И Тимохин вздохнул, вспомнив собственную электрокардиограмму.

– Нет, он, пожалуй, понимает, – возразил Лукашевич. – И потому, быть может, так странно ведет себя. Он невероятно энергичен сейчас, – вы слышали об этом?

– Да, об этом поговаривают, – ответил Тимохин, стаскивая с маленькой и толстой ноги второй ботинок, – он будто бы на спасательном самолете сам летает и еще какой-то костюм испытывает.

– Жалко Левина, – сказал Лукашевич. – Глупые слова, а жалко.

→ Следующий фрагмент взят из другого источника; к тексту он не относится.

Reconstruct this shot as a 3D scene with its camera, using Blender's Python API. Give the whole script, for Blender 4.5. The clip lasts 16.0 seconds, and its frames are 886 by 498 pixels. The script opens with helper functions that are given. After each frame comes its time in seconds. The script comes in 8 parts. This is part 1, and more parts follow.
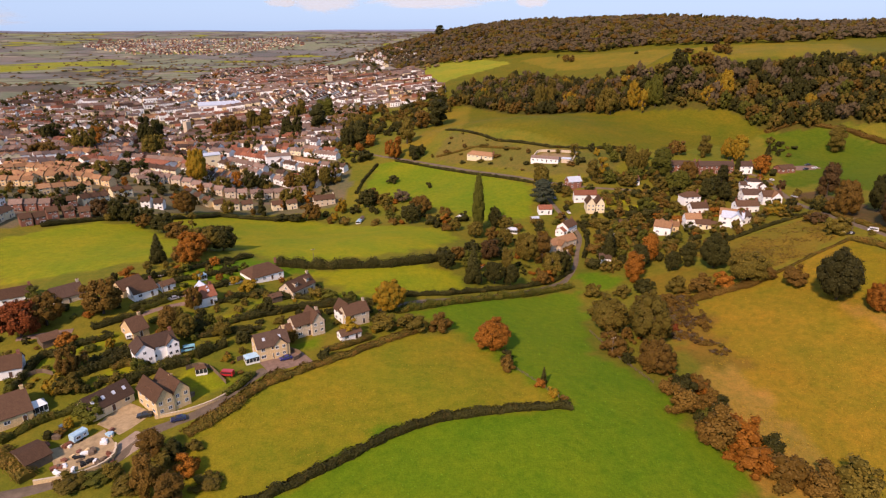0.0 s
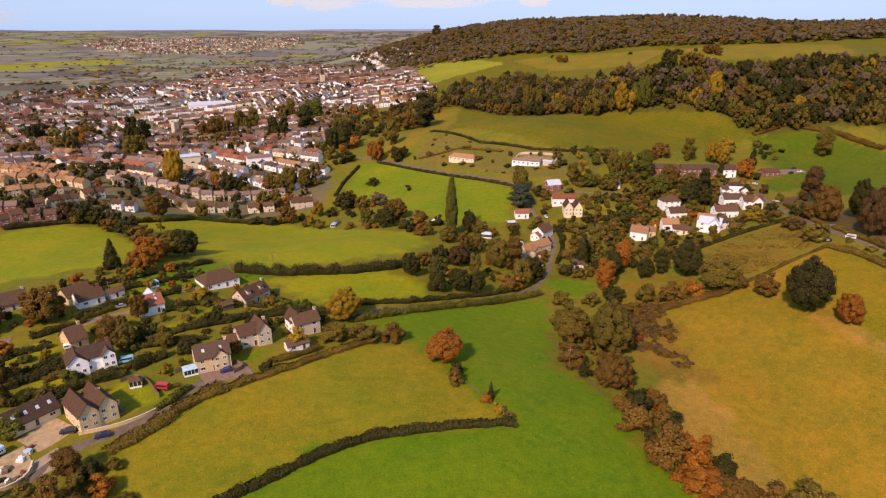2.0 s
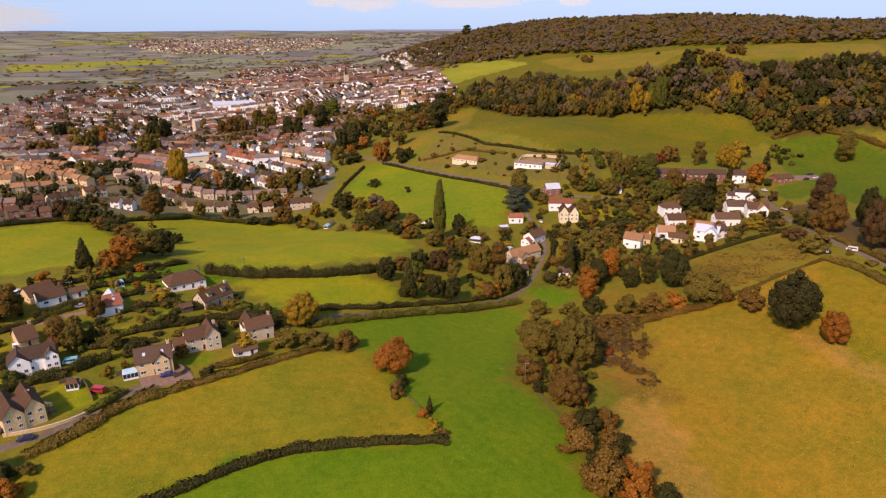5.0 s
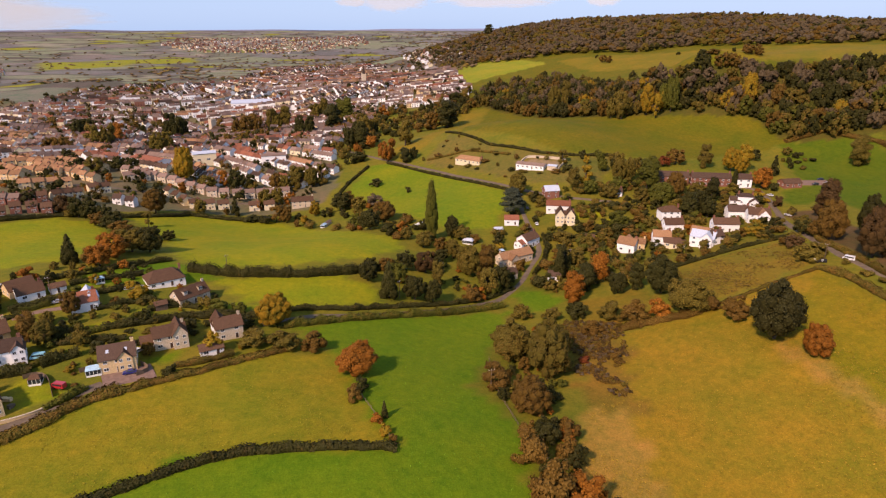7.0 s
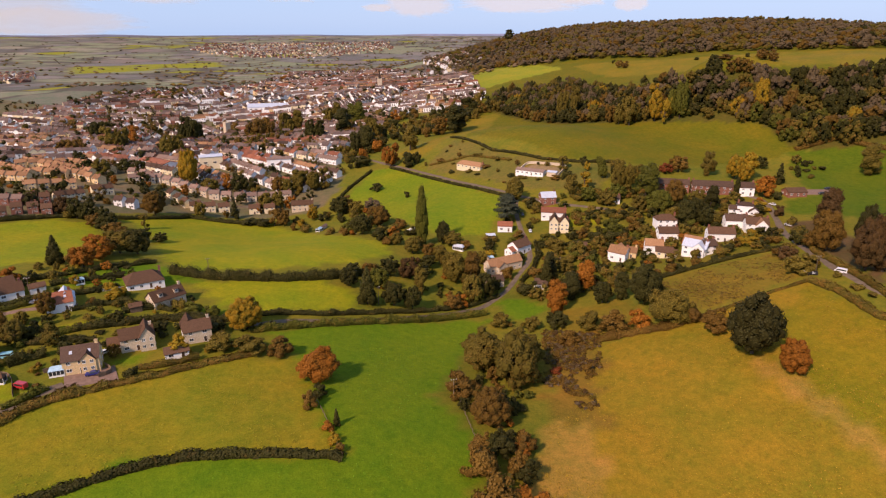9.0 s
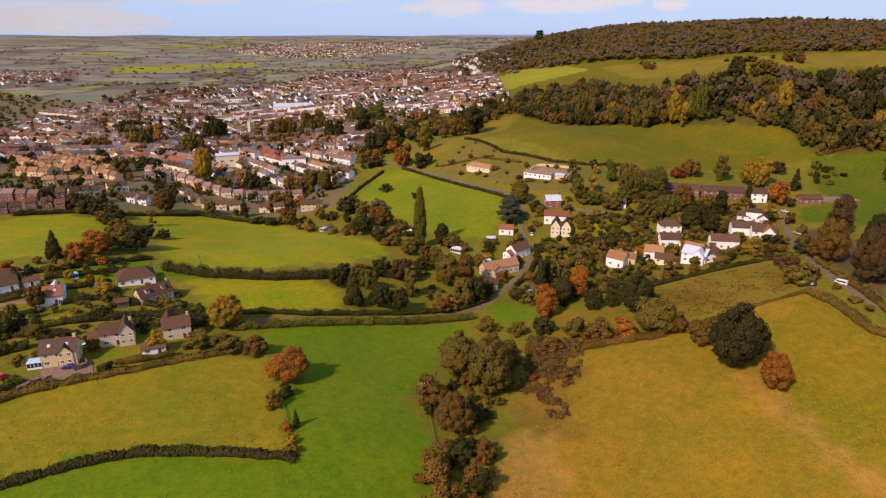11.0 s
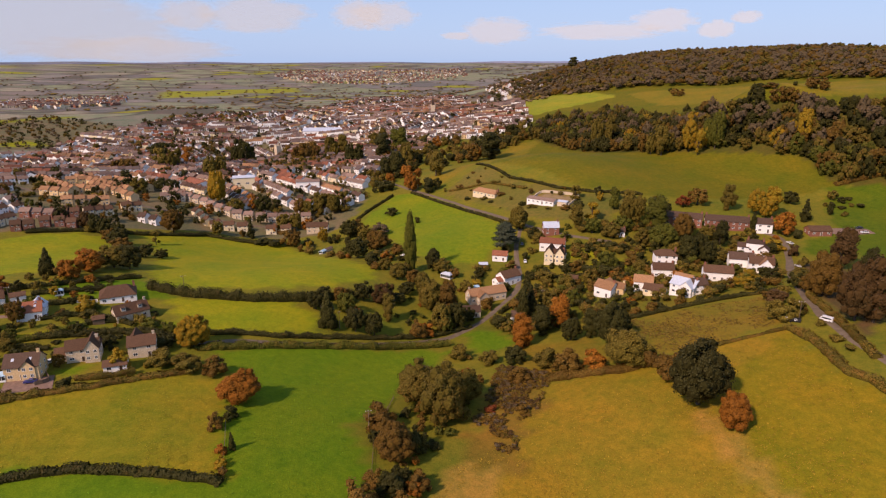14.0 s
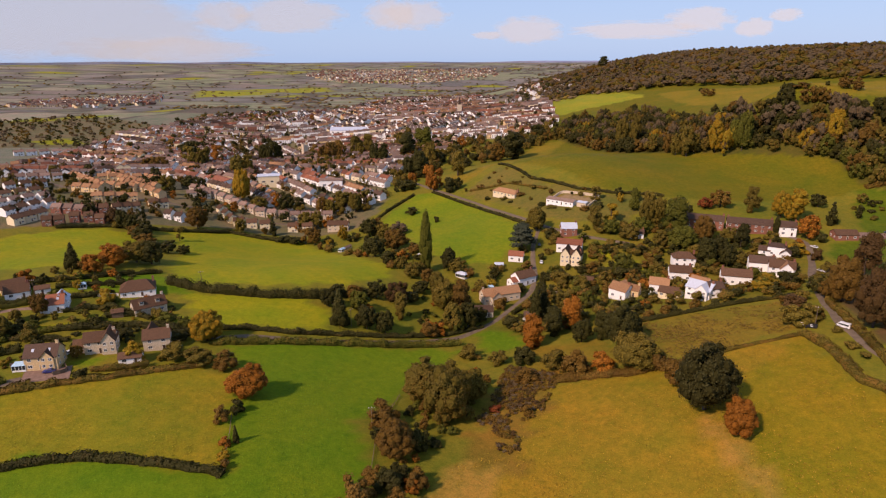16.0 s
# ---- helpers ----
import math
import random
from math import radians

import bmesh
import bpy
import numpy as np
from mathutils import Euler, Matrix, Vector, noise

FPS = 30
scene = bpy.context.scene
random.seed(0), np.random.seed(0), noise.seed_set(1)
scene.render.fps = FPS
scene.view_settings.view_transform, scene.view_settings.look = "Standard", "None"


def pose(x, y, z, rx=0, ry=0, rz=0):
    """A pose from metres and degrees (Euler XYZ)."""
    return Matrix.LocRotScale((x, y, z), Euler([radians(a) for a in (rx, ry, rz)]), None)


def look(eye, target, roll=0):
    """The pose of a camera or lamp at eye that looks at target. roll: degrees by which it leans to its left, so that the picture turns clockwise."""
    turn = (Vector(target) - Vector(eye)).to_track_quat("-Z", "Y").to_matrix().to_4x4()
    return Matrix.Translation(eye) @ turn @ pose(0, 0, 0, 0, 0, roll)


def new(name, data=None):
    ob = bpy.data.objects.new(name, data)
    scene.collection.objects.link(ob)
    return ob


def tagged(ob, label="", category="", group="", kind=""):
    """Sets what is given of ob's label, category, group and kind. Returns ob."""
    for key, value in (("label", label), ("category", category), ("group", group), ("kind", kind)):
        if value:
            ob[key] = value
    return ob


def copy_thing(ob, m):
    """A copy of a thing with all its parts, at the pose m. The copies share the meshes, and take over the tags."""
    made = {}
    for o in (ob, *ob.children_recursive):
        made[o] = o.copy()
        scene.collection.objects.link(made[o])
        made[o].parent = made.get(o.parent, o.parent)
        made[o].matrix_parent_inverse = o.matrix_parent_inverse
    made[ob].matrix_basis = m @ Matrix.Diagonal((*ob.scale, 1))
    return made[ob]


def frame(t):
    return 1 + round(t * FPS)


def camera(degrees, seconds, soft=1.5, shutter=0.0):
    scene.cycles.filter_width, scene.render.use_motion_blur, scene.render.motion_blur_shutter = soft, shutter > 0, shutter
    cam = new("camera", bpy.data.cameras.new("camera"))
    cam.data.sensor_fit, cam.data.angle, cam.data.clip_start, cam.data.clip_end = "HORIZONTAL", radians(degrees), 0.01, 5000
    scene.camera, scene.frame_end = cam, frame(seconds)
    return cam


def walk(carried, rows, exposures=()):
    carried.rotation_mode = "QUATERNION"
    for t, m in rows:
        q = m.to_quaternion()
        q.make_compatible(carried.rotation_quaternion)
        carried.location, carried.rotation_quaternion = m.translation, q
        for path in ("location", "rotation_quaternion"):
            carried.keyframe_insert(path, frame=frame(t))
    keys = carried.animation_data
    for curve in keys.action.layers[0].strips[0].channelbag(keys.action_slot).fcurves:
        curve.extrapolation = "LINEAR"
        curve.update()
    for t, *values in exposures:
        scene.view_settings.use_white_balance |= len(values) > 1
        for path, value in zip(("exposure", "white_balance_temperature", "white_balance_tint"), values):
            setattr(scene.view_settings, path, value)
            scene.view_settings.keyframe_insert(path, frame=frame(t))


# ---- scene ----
cam = camera(70.8, 16.0, soft=1.2)
PATH = [
    (0, (-7.573, -20.537, 85.436), (-7.461, -18.655, 84.769), -0.1),
    (0.5, (-2.85, -18.319, 85.45), (-2.736, -16.437, 84.784), -0.0),
    (1, (1.963, -16.529, 85.636), (2.079, -14.647, 84.969), 0.0),
    (1.5, (7.091, -14.859, 85.72), (7.2, -12.976, 85.053), -0.0),
    (2, (12.088, -13.409, 85.77), (12.188, -11.526, 85.102), -0.0),
    (2.5, (17.144, -12.013, 85.706), (17.232, -10.13, 85.039), -0.0),
    (3, (22.266, -10.672, 85.625), (22.332, -8.788, 84.957), -0.0),
    (3.5, (27.227, -9.401, 85.483), (27.272, -7.516, 84.817), -0.0),
    (4, (32.434, -8.157, 85.493), (32.456, -6.272, 84.826), -0.1),
    (6.5, (58.37, -2.741, 85.376), (58.284, -0.858, 84.708), -0.1),
    (7, (63.608, -1.589, 85.374), (63.5, 0.293, 84.705), -0.1),
    (7.5, (68.753, -0.4, 85.326), (68.624, 1.48, 84.657), -0.1),
    (8, (73.974, 0.699, 85.338), (73.824, 2.578, 84.67), -0.1),
    (8.5, (79.227, 1.875, 85.287), (79.055, 3.753, 84.621), -0.1),
    (9, (84.375, 3.071, 85.159), (84.185, 4.951, 84.504), -0.1),
    (11.5, (110.268, 9.359, 85.162), (109.946, 11.223, 84.511), -0.1),
    (12, (115.295, 10.627, 85.209), (114.953, 12.496, 84.584), -0.1),
    (12.5, (120.686, 11.986, 85.274), (120.313, 13.858, 84.675), -0.1),
    (13, (125.622, 13.285, 85.036), (125.218, 15.156, 84.456), -0.1),
    (13.5, (130.624, 14.784, 85.279), (130.196, 16.65, 84.701), -0.1),
    (14, (134.62, 15.926, 85.169), (134.185, 17.79, 84.59), -0.1),
    (14.5, (137.315, 16.528, 85.19), (136.878, 18.391, 84.61), -0.1),
    (15, (139.08, 16.759, 84.922), (138.62, 18.618, 84.342), -0.2),
    (15.5, (140.899, 16.918, 85.035), (140.405, 18.768, 84.455), -0.2),
    (16, (142.933, 17.168, 85.361), (142.406, 19.008, 84.781), -0.2),
]
walk(cam, [(t, look(eye, target, roll)) for t, eye, target, roll in PATH], exposures=[(0, 0.40, 6500, 30), (8, 0.36, 6500, 31), (16, 0.19, 6500, 31)])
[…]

– Так ведь что поделать! – ответил Тимохин, все еще думая о кардиограмме и прислушиваясь к собственному сердцу. – Тут ведь дело такое – никуда не убежишь. Все там будем.

Он покряхтел, лег и, опершись на локоть, стал сворачивать самокрутку.

С полчаса оба полковника молчали.

– Да, вот вам и вопрос о смысле жизни, – вдруг заговорил Тимохин. – Помню, я все студентом искал ответа, – «Анатема» тогда шла в Художественном театре, непонятно было, но спорили. Какие только слова не произносились, господи боже мой! А на поверку-то оно вот как получается, если по жизни судить, по живой жизни, свидетелями и участниками которой нам пришлось быть. На поверку жить по-человечески надо, только и всего. Вы не спите еще, Алексей Петрович?

Лукашевич ответил, что не спит.

– Да уж что там… Засыпаете, – сказал Тимохин. – Ладно, спите. Выспимся, а завтра за него возьмемся. Может быть, еще и обойдется? А?

– Нет, не думаю, – тихо ответил Лукашевич.

– Лицо?

– Да уж лицо типическое. Лицо для демонстрации студентам… Ну, спокойной ночи.

И Лукашевич так повернулся на диване, что пружины сначала затрещали, а потом вдруг диван сразу сделался ниже и шире.

Когда все кончилось, они втроем – Тимохин, Лукашевич и Левин – сели в ординаторской вокруг письменного стола. Часы пробили два. Больше молчать было немыслимо.

Но и говорить тоже было очень трудно.

– Итак? – спросил Левин. Лукашевич взглянул на него и отвернулся. Тимохин кряхтел.

– Я не ребенок, – сказал Александр Маркович, – и не барышня. Я – старый врач, мои дорогие друзья, у меня есть некоторый жизненный и врачебный опыт.

Может быть, со мною стоит разговаривать совершенно откровенно?

Тимохин еще раз крякнул. Лукашевич все покачивал ногою.

– Мы настаиваем на операции, – сурово взглянув на Левина, сказал Тимохин. – Мы не видим причин отказываться от операции. Кроме того, нам кажется, Александр Маркович, что, отказываясь от операции, вы некоторым образом уподобляетесь тому старорежимному фельдшеру, который был искренне уверен в том, что никакого пульса вообще нет.

Левин снял очки, протер их и невесело улыбнулся: было видно, как дрожат его руки. И Тимохин и Лукашевич тоже смотрели на его руки. Левин быстро надел очки и спрятал руки под стол. Дрожь постепенно прошла. И холод в спине тоже прошел. В сущности, перед ними он мог быть откровенен, он мог не скрывать, как вдруг ему стало страшно, и какая-то черта отделила его от всех тех, у которых есть будущее. В эти минуты у него не стало будущего. Пусть они потерпят немного, он соберется с силами. А пока они все немного помолчат.